Intervention de Olivier Maigne

Réunion du mardi 11 février 2020 à 17h15
Commission de la défense nationale et des forces armées

Olivier Maigne, contrôleur général des armées :

Je vais compléter avec quelques éléments plus terre à terre, en lien avec à la fois le treizième rapport thématique et la Revue annuelle qui l'accompagnait à la fin de l'automne. Sur la question de l'ampleur des départs dans la période probatoire, c'est-à-dire pendant les six premiers mois des jeunes militaires, essentiellement chez les jeunes militaires du rang, le Haut Comité rend compte de l'importance de ces taux qui sont en progression depuis 2015. Ils peuvent atteindre dans certaines forces armées près de 30 %. Je pense que la première explication est qu'entrer dans la vie militaire, c'est un choc ! La vie quotidienne dans une unité opérationnelle des forces armées est un choc par rapport au confort relatif d'un lycéen ou d'un tout jeune étudiant. Il y a une sorte de rugosité à rentrer dans la vie militaire et cela peut, au tout début d'une carrière militaire, conduire à des départs un peu précipités.

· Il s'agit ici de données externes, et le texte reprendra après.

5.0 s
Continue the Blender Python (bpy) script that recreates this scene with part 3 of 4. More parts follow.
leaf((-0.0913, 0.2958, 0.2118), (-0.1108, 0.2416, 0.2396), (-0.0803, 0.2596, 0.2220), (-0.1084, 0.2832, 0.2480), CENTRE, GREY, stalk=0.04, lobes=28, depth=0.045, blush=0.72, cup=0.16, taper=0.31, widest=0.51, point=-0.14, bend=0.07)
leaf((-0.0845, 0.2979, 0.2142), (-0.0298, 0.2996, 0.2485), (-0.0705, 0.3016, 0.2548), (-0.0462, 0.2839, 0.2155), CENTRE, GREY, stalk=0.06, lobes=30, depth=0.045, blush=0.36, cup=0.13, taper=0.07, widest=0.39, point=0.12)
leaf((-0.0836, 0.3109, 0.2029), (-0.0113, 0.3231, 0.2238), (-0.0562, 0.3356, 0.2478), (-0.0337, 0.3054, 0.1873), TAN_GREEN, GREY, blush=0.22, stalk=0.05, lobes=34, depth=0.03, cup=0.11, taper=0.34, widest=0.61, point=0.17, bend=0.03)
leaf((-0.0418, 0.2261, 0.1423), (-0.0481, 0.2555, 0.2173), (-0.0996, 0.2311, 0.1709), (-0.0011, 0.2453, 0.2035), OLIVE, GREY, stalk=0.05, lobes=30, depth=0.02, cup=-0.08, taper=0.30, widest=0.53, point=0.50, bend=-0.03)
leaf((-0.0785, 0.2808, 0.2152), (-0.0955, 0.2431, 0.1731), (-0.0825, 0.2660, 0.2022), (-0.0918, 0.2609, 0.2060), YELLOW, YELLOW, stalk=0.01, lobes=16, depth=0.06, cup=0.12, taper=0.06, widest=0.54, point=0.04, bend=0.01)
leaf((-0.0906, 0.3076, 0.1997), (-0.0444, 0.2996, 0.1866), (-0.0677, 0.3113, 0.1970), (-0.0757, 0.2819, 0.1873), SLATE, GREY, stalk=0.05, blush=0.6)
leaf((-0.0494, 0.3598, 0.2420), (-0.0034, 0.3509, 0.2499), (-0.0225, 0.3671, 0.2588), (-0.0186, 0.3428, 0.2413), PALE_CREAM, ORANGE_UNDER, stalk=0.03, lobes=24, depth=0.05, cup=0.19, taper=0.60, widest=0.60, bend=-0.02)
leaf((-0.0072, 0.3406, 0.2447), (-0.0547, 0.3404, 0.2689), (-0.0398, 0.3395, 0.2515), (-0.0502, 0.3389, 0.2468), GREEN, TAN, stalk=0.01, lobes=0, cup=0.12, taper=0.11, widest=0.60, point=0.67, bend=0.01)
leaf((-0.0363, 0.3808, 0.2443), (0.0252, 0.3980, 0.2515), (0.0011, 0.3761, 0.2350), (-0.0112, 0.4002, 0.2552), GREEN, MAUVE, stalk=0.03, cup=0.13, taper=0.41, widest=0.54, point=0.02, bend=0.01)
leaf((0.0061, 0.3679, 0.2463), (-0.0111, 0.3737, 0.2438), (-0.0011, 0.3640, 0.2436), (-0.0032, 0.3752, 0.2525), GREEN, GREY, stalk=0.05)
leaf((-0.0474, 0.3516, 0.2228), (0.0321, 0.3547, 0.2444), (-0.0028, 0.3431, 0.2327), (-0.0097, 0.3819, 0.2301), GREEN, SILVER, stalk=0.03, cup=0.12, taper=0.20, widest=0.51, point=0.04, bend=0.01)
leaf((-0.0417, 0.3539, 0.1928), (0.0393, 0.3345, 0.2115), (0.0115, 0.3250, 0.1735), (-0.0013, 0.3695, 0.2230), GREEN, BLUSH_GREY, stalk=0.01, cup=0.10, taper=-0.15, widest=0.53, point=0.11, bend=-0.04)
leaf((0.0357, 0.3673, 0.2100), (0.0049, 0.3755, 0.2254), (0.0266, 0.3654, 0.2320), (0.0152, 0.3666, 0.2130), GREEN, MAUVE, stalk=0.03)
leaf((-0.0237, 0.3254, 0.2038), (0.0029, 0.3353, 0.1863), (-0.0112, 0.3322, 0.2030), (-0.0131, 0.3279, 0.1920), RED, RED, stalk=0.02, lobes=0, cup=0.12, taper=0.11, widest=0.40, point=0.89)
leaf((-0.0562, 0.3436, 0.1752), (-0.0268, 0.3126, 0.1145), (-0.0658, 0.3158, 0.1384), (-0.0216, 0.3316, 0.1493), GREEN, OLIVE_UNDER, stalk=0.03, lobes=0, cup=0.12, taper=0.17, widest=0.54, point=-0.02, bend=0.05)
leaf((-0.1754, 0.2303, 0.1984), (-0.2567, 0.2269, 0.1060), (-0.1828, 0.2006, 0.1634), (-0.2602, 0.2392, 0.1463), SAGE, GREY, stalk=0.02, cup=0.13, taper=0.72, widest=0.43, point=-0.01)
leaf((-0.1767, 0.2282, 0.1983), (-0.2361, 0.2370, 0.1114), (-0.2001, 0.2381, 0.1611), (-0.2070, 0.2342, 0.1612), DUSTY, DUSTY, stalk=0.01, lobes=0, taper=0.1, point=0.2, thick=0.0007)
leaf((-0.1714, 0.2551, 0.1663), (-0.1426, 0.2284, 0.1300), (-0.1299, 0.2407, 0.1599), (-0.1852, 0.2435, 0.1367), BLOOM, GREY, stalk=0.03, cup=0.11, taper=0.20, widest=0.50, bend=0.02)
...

Ensuite, si on regarde sur le long terme, on se rend compte que ces départs précoces ont toujours existé. Le Haut Comité s'était beaucoup intéressé à un certain nombre de comptes rendus inquiétant des unités parachutistes des années 70, dans lesquels les chefs de corps se plaignaient du taux extrêmement important de dénonciation de contrat dans les six premiers mois, qui étaient de 33 à 37 %. Il y a donc aussi une continuité.

Le Haut Comité a également observé que, en fonction des pratiques mises en œuvre dans telle ou telle unité, des éléments permettent parfois de contenir ce taux. En adaptant ses pratiques et en créant une phase de découverte de la vie en caserne avant l'incorporation, la brigade des sapeurs-pompiers de Paris a, par exemple, réussi en quelques années à diminuer le taux de rupture dans la période probatoire d'un taux qui était supérieur à 22 % à un taux un petit peu supérieur à 15 %. Tout dépend de la façon dont vit chaque unité, dont chaque militaire intégrant les armées est accompagné. C'est un travail de tous les jours, qui va dépendre beaucoup du positionnement de chacun des militaires impliqués dans le système de formation.

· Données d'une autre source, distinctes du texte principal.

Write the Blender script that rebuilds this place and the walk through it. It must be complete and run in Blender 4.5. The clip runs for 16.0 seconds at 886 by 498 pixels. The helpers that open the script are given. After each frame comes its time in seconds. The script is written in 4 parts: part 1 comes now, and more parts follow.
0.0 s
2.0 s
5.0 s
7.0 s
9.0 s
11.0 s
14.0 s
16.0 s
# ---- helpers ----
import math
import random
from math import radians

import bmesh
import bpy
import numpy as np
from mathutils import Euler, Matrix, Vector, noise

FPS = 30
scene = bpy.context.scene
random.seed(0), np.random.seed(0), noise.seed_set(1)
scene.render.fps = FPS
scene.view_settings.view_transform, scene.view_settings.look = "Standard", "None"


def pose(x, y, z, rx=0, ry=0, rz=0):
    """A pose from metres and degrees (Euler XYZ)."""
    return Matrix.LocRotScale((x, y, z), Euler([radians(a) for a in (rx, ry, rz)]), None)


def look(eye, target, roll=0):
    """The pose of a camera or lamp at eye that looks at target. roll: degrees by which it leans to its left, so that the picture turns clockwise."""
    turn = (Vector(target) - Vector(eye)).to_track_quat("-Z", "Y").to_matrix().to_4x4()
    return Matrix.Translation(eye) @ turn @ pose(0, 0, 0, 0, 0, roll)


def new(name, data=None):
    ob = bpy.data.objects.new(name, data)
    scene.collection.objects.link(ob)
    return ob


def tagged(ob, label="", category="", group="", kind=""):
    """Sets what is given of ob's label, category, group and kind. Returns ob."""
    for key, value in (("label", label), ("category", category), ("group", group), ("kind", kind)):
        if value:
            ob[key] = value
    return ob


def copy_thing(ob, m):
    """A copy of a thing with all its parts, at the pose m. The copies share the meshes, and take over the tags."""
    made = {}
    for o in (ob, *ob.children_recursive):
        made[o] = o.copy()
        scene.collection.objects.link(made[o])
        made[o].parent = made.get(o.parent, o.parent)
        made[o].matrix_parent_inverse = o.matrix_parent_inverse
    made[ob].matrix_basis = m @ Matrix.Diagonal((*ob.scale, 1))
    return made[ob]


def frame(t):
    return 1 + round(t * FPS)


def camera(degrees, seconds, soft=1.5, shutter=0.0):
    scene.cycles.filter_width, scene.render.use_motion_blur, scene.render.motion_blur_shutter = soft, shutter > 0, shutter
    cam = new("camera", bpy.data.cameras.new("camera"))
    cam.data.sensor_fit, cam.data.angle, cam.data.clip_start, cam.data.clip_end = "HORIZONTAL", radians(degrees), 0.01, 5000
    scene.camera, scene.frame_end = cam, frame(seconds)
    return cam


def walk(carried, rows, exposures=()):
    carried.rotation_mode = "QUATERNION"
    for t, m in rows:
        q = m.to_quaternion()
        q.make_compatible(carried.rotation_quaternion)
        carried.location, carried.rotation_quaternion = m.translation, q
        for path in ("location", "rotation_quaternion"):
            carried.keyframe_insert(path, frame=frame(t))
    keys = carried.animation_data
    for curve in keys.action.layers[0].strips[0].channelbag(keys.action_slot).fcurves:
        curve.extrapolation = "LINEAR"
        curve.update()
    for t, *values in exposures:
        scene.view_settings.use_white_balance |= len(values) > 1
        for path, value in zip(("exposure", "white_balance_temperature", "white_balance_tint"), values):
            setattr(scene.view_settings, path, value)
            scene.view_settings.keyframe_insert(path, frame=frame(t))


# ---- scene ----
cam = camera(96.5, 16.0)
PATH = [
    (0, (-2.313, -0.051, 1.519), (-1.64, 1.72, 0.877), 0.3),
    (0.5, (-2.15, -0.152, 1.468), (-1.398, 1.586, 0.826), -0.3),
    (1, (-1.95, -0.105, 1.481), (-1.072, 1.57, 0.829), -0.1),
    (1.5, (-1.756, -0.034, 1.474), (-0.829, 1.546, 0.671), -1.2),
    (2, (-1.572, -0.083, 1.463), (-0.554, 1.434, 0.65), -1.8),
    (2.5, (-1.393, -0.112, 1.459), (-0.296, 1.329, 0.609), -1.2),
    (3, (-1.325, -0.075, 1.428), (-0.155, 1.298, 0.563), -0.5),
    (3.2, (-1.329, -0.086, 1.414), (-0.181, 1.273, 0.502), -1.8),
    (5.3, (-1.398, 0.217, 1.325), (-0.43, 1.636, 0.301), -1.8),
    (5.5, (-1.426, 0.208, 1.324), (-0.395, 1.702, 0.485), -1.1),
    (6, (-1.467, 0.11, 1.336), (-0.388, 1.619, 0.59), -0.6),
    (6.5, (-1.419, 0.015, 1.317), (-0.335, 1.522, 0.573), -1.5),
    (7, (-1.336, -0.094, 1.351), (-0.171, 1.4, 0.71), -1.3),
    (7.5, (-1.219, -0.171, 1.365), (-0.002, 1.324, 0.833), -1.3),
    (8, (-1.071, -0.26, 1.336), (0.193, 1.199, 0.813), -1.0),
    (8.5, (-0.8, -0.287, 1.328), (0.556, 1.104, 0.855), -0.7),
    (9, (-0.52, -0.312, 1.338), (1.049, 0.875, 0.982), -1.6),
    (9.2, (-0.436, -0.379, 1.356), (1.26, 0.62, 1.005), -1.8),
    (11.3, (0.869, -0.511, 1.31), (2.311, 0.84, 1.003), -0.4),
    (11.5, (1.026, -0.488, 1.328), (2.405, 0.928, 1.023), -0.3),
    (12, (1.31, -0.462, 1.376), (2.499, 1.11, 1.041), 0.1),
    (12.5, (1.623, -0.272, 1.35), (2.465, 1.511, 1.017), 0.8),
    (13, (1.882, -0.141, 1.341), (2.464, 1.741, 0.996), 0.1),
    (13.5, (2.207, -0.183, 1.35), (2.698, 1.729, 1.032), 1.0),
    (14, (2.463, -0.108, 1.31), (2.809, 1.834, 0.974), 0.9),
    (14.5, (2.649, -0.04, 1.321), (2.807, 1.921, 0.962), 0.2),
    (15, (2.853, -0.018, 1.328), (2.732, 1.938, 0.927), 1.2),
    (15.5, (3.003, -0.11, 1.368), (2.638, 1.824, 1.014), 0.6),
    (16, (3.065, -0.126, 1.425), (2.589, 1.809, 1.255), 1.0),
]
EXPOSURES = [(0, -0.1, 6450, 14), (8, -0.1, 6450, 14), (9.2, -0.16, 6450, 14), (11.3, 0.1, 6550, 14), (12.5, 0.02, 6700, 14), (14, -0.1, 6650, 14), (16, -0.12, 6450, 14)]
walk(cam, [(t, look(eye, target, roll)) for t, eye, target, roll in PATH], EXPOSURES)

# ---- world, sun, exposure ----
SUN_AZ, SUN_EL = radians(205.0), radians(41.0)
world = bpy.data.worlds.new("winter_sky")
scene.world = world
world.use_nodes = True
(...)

Sur la partie fidélisation que plusieurs d'entre vous ont abordée, le Haut Comité fait depuis plusieurs années le constat que la fidélisation se fragilise lorsque le militaire a entre 30 et 40 ans, lorsqu'il accède à une vie de famille. La plupart du temps, le militaire a vécu des années qui l'ont intéressé en tout début de carrière. Il n'est pas rare de rencontrer des militaires du rang qui, après cinq ans, quittent ravis les forces armées en disant : « Pendant cinq ans, j'ai vu des opérations intérieures, des opérations extérieures. J'ai vécu l'aventure que je souhaitais vivre en rejoignant les forces armées. Je l'ai vécue et maintenant je passe à autre chose, je suis content. » Pourquoi ? Parce que les modalités de vie quotidienne d'un militaire s'accompagnent de beaucoup de sujétions, de beaucoup de contraintes qui pèsent sur le militaire lui-même, mais aussi sur sa famille.

C'est la raison pour laquelle le Haut Comité a toujours beaucoup accompagné cette affirmation d'une politique déterminée en direction des familles pour précisément aider les familles à ne pas subir les contraintes de l'état militaire. Ces contraintes sont réelles sur les conjoints. Aujourd'hui, le taux de conjoints actifs est celui de la société civile, mais le taux de contrat à durée déterminée est supérieur de 8 points à la moyenne nationale dans les tranches d'âge concernées. Le taux de travail à temps partiel est de 9 points supérieur à la moyenne, le chômage est légèrement supérieur alors que le profil socio-économique des conjoints est similaire à celui des personnes de la même tranche d'âge. Tout cela a des répercussions financières : le revenu individuel moyen des conjoints de militaire est inférieur de 30 % à ceux que l'on peut observer parmi les conjoints de fonctionnaires de catégorie A ou B. Ce sont les réalités de l'état militaire. L'ampleur des absences, l'ampleur des mobilités géographiques perturbent les parcours professionnels de ces conjoints. Un jeune couple qui a entre 30 et 40 ans, qui commence à s'installer, qui commence à avoir des enfants, peut vivre difficilement cette situation. Le Haut Comité a toujours insisté sur cette difficulté pour inviter à accompagner ces situations de façon à ne pas fragiliser la fidélisation de cette tranche des 30 - 40 ans qui forment l'ossature du commandement intermédiaire, de l'expertise technique dans un certain nombre d'unités ou de centres d'expertise.